Built in a gothic revival style church and doubling as an art gallery is this new addition to Chippo. While the cool, polished concrete space works well in galleries and the right restaurants, to our mind a tapas barslash- restaurant needs something a little warmer and friendlier in terms of décor.
The cocktail list is encouraging – they know their drinks and there’s nothing frilly on the list. A Mojito (rum, lime, mint and soda) is all well and good but you might want to try something gutsier like a Margarita (tequila, Cointreau, lemon juice and lime) if you’ve had a hard day.
But the tapas are slightly disappointing - wagyu meatballs with tomato sauce are a little measly portion wise, while calamari and chorizo doesn’t have the rich flavour you might expect from good, peppery chorizo – it falls flat.

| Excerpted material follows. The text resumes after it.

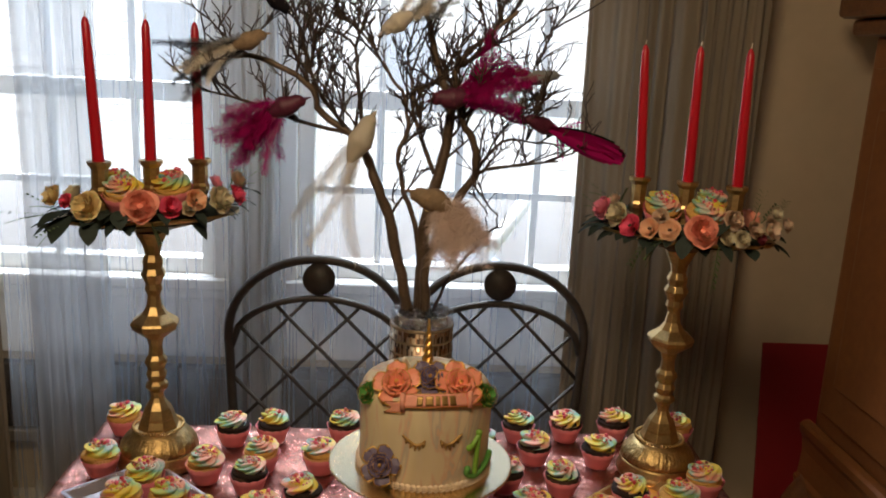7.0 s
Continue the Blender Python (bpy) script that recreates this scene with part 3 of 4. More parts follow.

John Rankin’s menu is surprisingly safe for a man who’s done time in the kitchens of Astral and Quay. A salad of honey roasted beetroot with goat’s curd is well balanced in terms of acid and sweetness but predictable and while pork crepinette works well with a bed of white bean puree, what’s with the puddle of jus? The passionfruit brulee is confusing – the acid from the fruit seems to have affected the cream and tastes more like yoghurt, than anything.
Your best bet is to try the cocktails with a few tapas on the side for ballast. Don’t make the mission unless you’re in the ’hood.